What you have to do: Output every line exactly as written. Leave out pictures.
──────── Data excerpt
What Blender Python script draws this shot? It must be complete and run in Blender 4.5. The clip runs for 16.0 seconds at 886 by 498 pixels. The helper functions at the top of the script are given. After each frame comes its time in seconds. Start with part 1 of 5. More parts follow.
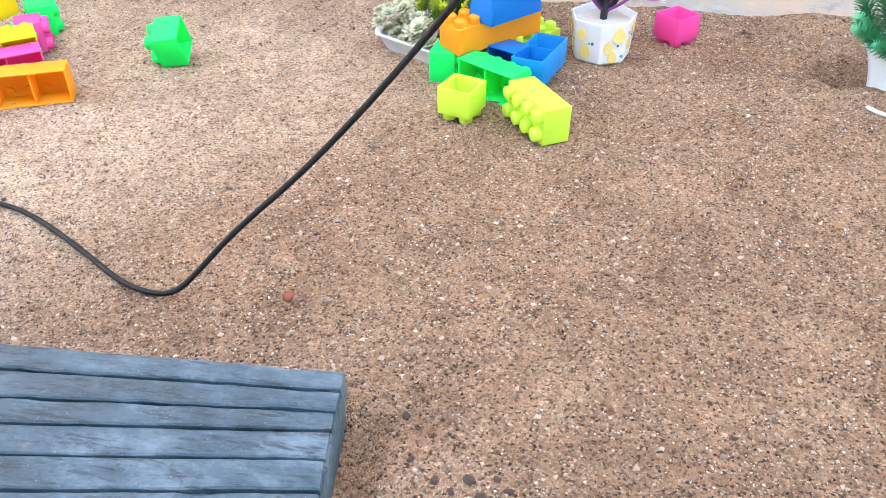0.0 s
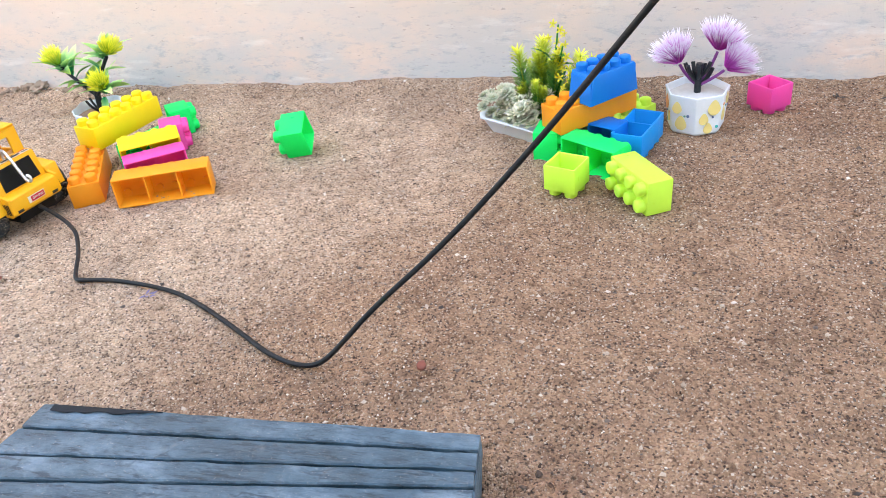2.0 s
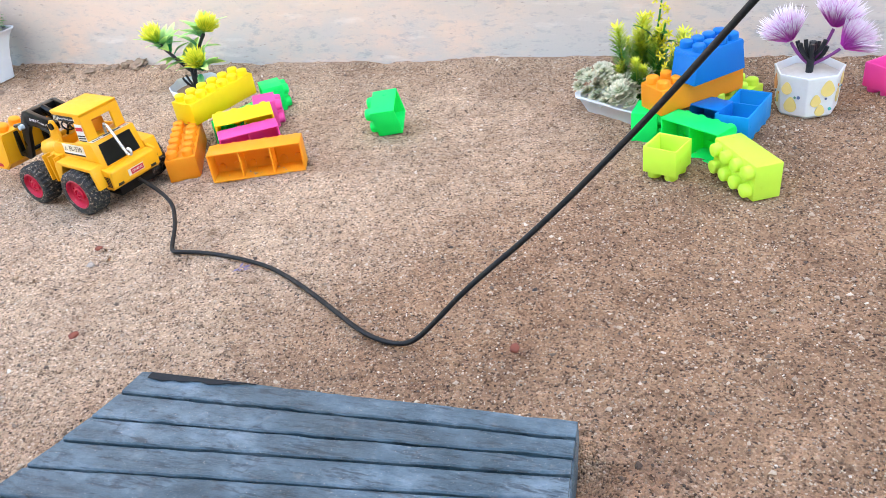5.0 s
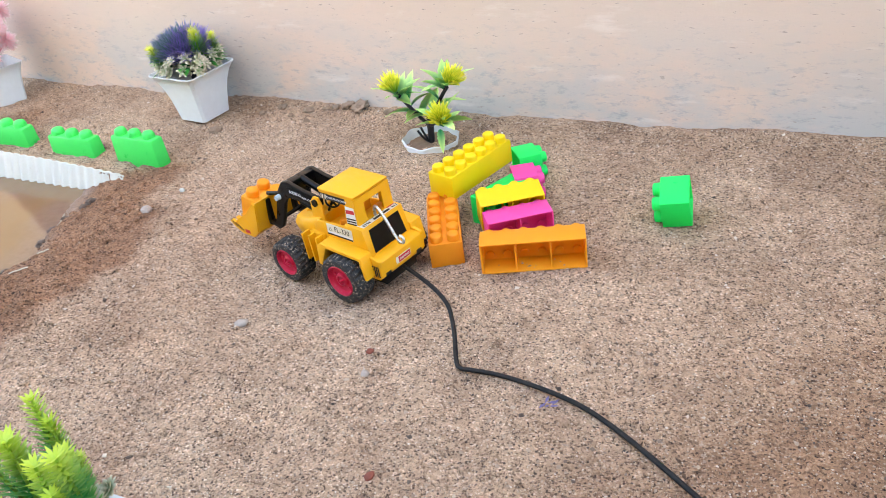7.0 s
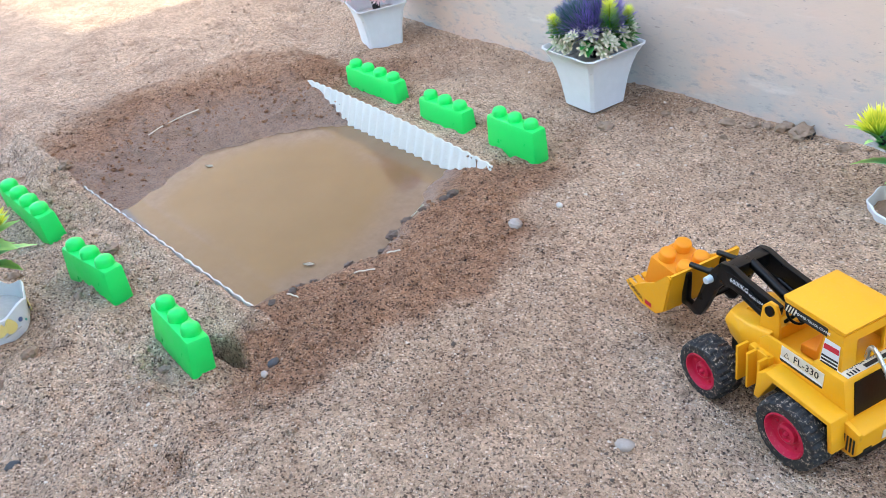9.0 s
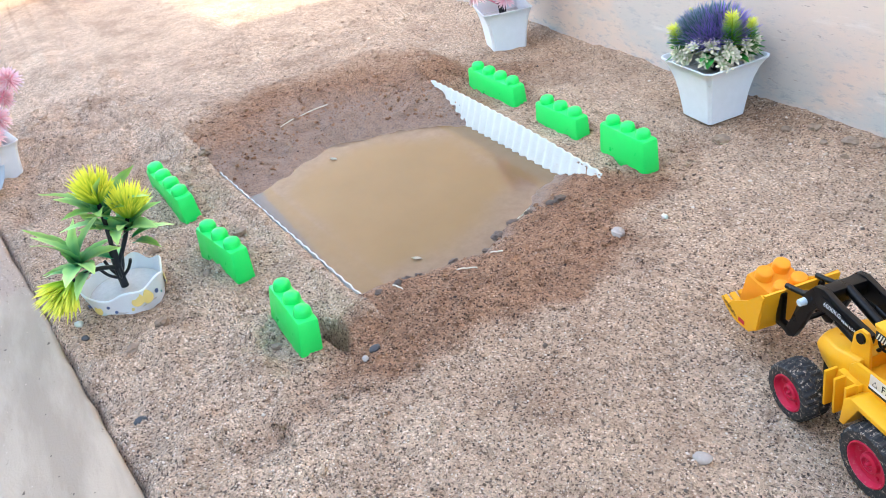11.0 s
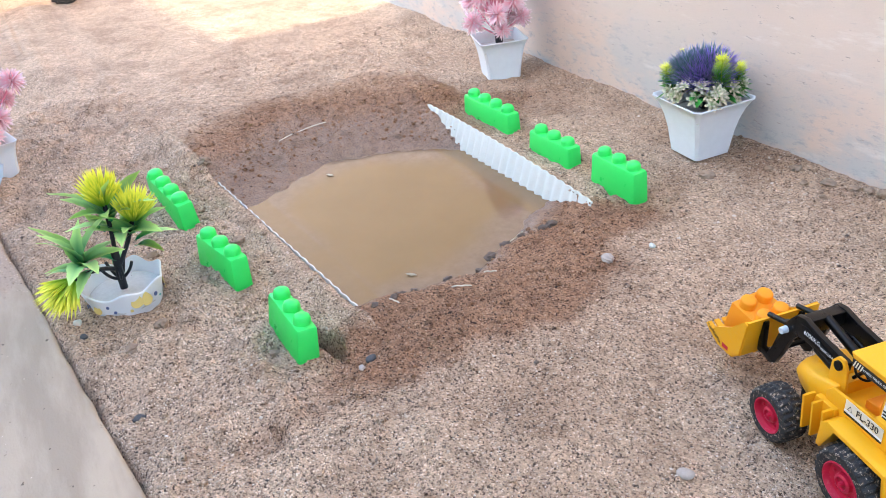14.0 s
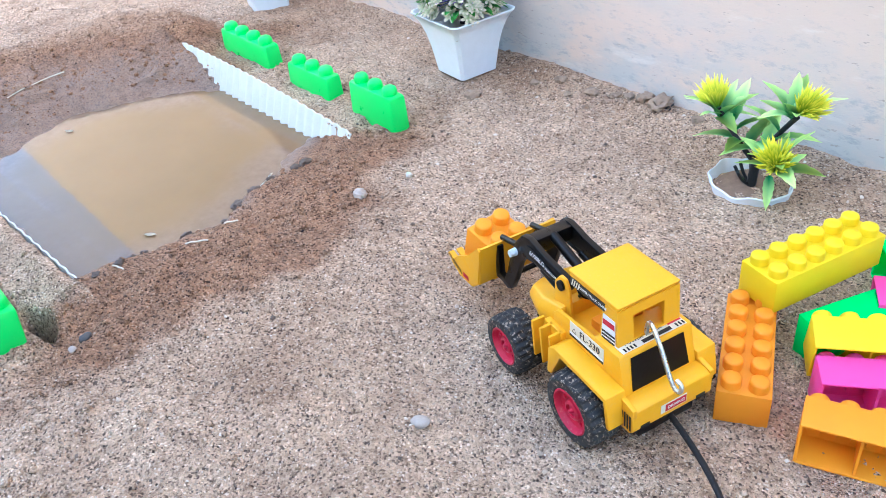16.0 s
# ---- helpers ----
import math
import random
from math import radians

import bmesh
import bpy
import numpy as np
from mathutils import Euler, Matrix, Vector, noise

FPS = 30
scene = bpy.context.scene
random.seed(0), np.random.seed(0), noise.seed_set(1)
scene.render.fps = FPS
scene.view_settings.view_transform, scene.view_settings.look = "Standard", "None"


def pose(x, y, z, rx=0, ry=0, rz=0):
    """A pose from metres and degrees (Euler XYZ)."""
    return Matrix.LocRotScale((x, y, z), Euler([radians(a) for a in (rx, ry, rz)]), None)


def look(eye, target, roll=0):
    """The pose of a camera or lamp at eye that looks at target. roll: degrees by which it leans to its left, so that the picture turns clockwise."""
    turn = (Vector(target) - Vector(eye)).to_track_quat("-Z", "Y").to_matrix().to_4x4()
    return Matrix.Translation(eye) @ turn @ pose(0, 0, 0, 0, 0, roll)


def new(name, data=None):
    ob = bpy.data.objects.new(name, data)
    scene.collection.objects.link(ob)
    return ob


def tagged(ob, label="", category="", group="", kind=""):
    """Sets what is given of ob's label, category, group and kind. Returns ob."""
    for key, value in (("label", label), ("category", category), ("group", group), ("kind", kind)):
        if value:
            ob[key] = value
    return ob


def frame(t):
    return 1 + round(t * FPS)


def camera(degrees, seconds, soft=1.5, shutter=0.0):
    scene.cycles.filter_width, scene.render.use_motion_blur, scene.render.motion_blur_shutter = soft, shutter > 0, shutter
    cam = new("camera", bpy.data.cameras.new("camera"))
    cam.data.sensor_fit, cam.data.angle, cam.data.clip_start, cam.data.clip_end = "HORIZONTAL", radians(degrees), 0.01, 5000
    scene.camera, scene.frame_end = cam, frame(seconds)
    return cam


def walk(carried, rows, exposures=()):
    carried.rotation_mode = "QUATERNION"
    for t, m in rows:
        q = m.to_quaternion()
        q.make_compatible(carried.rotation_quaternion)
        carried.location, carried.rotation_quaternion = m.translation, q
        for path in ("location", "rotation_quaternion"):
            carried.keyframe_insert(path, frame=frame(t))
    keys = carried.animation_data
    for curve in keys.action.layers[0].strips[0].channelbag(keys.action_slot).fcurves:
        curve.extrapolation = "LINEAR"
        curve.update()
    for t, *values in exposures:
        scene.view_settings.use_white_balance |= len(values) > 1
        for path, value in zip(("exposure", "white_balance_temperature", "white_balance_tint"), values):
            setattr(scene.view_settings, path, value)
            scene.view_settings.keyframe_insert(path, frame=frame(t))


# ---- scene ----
cam = camera(56.8, 16.0, soft=0.7)
PATH = [
    (0, (0.558, -0.769, 0.423), (0.285, 0.807, -0.778), -0.9),
    (0.5, (0.575, -0.776, 0.43), (0.299, 0.821, -0.742), -2.0),
    (1, (0.574, -0.79, 0.442), (0.258, 0.826, -0.692), -3.4),
    (1.5, (0.566, -0.797, 0.45), (0.191, 0.834, -0.644), -4.7),
    (2, (0.541, -0.818, 0.465), (0.049, 0.805, -0.595), -6.8),
    (2.5, (0.533, -0.814, 0.461), (-0.05, 0.786, -0.589), -8.2),
    (3, (0.53, -0.813, 0.456), (-0.088, 0.772, -0.596), -8.7),
    (3.5, (0.523, -0.812, 0.455), (-0.131, 0.754, -0.602), -9.1),
    (3.7, (0.522, -0.815, 0.456), (-0.149, 0.744, -0.602), -9.2),
    (5.8, (0.519, -0.809, 0.451), (-0.153, 0.741, -0.62), -8.3),
    (6, (0.51, -0.811, 0.453), (-0.176, 0.734, -0.615), -8.3),
    (6.5, (0.444, -0.799, 0.45), (-0.316, 0.701, -0.631), -8.4),
    (7, (0.262, -0.727, 0.528), (-0.627, 0.718, -0.532), -9.1),
    (7.5, (0.112, -0.728, 0.589), (-0.888, 0.668, -0.436), -9.1),
    (8, (0.055, -0.701, 0.59), (-1.173, 0.526, -0.405), -12.0),
    (8.5, (0.0, -0.593, 0.561), (-1.355, 0.511, -0.412), -11.1),
    (9, (-0.019, -0.569, 0.517), (-1.411, 0.374, -0.567), -8.9),
    (9.5, (-0.013, -0.54, 0.515), (-1.449, 0.29, -0.603), -8.9),
    (9.7, (-0.005, -0.546, 0.523), (-1.463, 0.261, -0.583), -9.3),
    (12, (0.029, -0.566, 0.542), (-1.561, 0.083, -0.484), -10.7),
    (12.5, (0.037, -0.562, 0.545), (-1.568, 0.079, -0.461), -10.7),
    (13, (0.034, -0.576, 0.545), (-1.58, 0.042, -0.461), -10.6),
    (13.5, (0.026, -0.585, 0.549), (-1.569, 0.091, -0.452), -8.7),
    (14, (0.035, -0.604, 0.551), (-1.511, 0.17, -0.455), -6.4),
    (14.5, (0.027, -0.593, 0.526), (-1.438, 0.276, -0.524), -5.0),
    (15, (0.036, -0.558, 0.521), (-1.367, 0.366, -0.563), -5.1),
    (15.5, (0.049, -0.511, 0.501), (-1.289, 0.468, -0.618), -5.3),
    (16, (0.048, -0.456, 0.49), (-1.25, 0.532, -0.667), -6.9),
]
walk(cam, [(t, look(eye, target, roll)) for t, eye, target, roll in PATH], [(0, 3.56, 7150, 6), (1.5, 3.26, 7100, 6), (3.5, 3.25, 7000, 5), (6, 3.27, 7000, 6), (6.5, 3.25, 6900, 5), (7, 2.92, 7250, 7), (7.5, 2.81, 6550, 3), (8, 2.66, 6550, 3), (8.5, 2.57, 6600, 4), (9, 2.75, 6300, 3), (9.5, 2.99, 6300, 2), (12, 2.92, 6500, 4), (12.5, 2.86, 6600, 5), (13.5, 2.83, 6700, 8), (14.5, 2.86, 6350, 5), (15.5, 3.04, 6000, 4), (16, 3.08, 5900, 3)])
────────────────
Response to this task:
What Blender Python script draws this shot? It must be complete and run in Blender 4.5. The clip runs for 16.0 seconds at 886 by 498 pixels. The helper functions at the top of the script are given. After each frame comes its time in seconds. Start with part 1 of 5. More parts follow.
0.0 s
2.0 s
5.0 s
7.0 s
9.0 s
11.0 s
14.0 s
16.0 s
# ---- helpers ----
import math
import random
from math import radians

import bmesh
import bpy
import numpy as np
from mathutils import Euler, Matrix, Vector, noise

FPS = 30
scene = bpy.context.scene
random.seed(0), np.random.seed(0), noise.seed_set(1)
scene.render.fps = FPS
scene.view_settings.view_transform, scene.view_settings.look = "Standard", "None"


def pose(x, y, z, rx=0, ry=0, rz=0):
    """A pose from metres and degrees (Euler XYZ)."""
    return Matrix.LocRotScale((x, y, z), Euler([radians(a) for a in (rx, ry, rz)]), None)


def look(eye, target, roll=0):
    """The pose of a camera or lamp at eye that looks at target. roll: degrees by which it leans to its left, so that the picture turns clockwise."""
    turn = (Vector(target) - Vector(eye)).to_track_quat("-Z", "Y").to_matrix().to_4x4()
    return Matrix.Translation(eye) @ turn @ pose(0, 0, 0, 0, 0, roll)


def new(name, data=None):
    ob = bpy.data.objects.new(name, data)
    scene.collection.objects.link(ob)
    return ob


def tagged(ob, label="", category="", group="", kind=""):
    """Sets what is given of ob's label, category, group and kind. Returns ob."""
    for key, value in (("label", label), ("category", category), ("group", group), ("kind", kind)):
        if value:
            ob[key] = value
    return ob


def frame(t):
    return 1 + round(t * FPS)


def camera(degrees, seconds, soft=1.5, shutter=0.0):
    scene.cycles.filter_width, scene.render.use_motion_blur, scene.render.motion_blur_shutter = soft, shutter > 0, shutter
    cam = new("camera", bpy.data.cameras.new("camera"))
    cam.data.sensor_fit, cam.data.angle, cam.data.clip_start, cam.data.clip_end = "HORIZONTAL", radians(degrees), 0.01, 5000
    scene.camera, scene.frame_end = cam, frame(seconds)
    return cam


def walk(carried, rows, exposures=()):
    carried.rotation_mode = "QUATERNION"
    for t, m in rows:
        q = m.to_quaternion()
        q.make_compatible(carried.rotation_quaternion)
        carried.location, carried.rotation_quaternion = m.translation, q
        for path in ("location", "rotation_quaternion"):
            carried.keyframe_insert(path, frame=frame(t))
    keys = carried.animation_data
    for curve in keys.action.layers[0].strips[0].channelbag(keys.action_slot).fcurves:
        curve.extrapolation = "LINEAR"
        curve.update()
    for t, *values in exposures:
        scene.view_settings.use_white_balance |= len(values) > 1
        for path, value in zip(("exposure", "white_balance_temperature", "white_balance_tint"), values):
            setattr(scene.view_settings, path, value)
            scene.view_settings.keyframe_insert(path, frame=frame(t))


# ---- scene ----
cam = camera(56.8, 16.0, soft=0.7)
PATH = [
    (0, (0.558, -0.769, 0.423), (0.285, 0.807, -0.778), -0.9),
    (0.5, (0.575, -0.776, 0.43), (0.299, 0.821, -0.742), -2.0),
    (1, (0.574, -0.79, 0.442), (0.258, 0.826, -0.692), -3.4),
    (1.5, (0.566, -0.797, 0.45), (0.191, 0.834, -0.644), -4.7),
    (2, (0.541, -0.818, 0.465), (0.049, 0.805, -0.595), -6.8),
    (2.5, (0.533, -0.814, 0.461), (-0.05, 0.786, -0.589), -8.2),
    (3, (0.53, -0.813, 0.456), (-0.088, 0.772, -0.596), -8.7),
    (3.5, (0.523, -0.812, 0.455), (-0.131, 0.754, -0.602), -9.1),
    (3.7, (0.522, -0.815, 0.456), (-0.149, 0.744, -0.602), -9.2),
    (5.8, (0.519, -0.809, 0.451), (-0.153, 0.741, -0.62), -8.3),
    (6, (0.51, -0.811, 0.453), (-0.176, 0.734, -0.615), -8.3),
    (6.5, (0.444, -0.799, 0.45), (-0.316, 0.701, -0.631), -8.4),
    (7, (0.262, -0.727, 0.528), (-0.627, 0.718, -0.532), -9.1),
    (7.5, (0.112, -0.728, 0.589), (-0.888, 0.668, -0.436), -9.1),
    (8, (0.055, -0.701, 0.59), (-1.173, 0.526, -0.405), -12.0),
    (8.5, (0.0, -0.593, 0.561), (-1.355, 0.511, -0.412), -11.1),
    (9, (-0.019, -0.569, 0.517), (-1.411, 0.374, -0.567), -8.9),
    (9.5, (-0.013, -0.54, 0.515), (-1.449, 0.29, -0.603), -8.9),
    (9.7, (-0.005, -0.546, 0.523), (-1.463, 0.261, -0.583), -9.3),
    (12, (0.029, -0.566, 0.542), (-1.561, 0.083, -0.484), -10.7),
    (12.5, (0.037, -0.562, 0.545), (-1.568, 0.079, -0.461), -10.7),
    (13, (0.034, -0.576, 0.545), (-1.58, 0.042, -0.461), -10.6),
    (13.5, (0.026, -0.585, 0.549), (-1.569, 0.091, -0.452), -8.7),
    (14, (0.035, -0.604, 0.551), (-1.511, 0.17, -0.455), -6.4),
    (14.5, (0.027, -0.593, 0.526), (-1.438, 0.276, -0.524), -5.0),
    (15, (0.036, -0.558, 0.521), (-1.367, 0.366, -0.563), -5.1),
    (15.5, (0.049, -0.511, 0.501), (-1.289, 0.468, -0.618), -5.3),
    (16, (0.048, -0.456, 0.49), (-1.25, 0.532, -0.667), -6.9),
]
walk(cam, [(t, look(eye, target, roll)) for t, eye, target, roll in PATH], [(0, 3.56, 7150, 6), (1.5, 3.26, 7100, 6), (3.5, 3.25, 7000, 5), (6, 3.27, 7000, 6), (6.5, 3.25, 6900, 5), (7, 2.92, 7250, 7), (7.5, 2.81, 6550, 3), (8, 2.66, 6550, 3), (8.5, 2.57, 6600, 4), (9, 2.75, 6300, 3), (9.5, 2.99, 6300, 2), (12, 2.92, 6500, 4), (12.5, 2.86, 6600, 5), (13.5, 2.83, 6700, 8), (14.5, 2.86, 6350, 5), (15.5, 3.04, 6000, 4), (16, 3.08, 5900, 3)])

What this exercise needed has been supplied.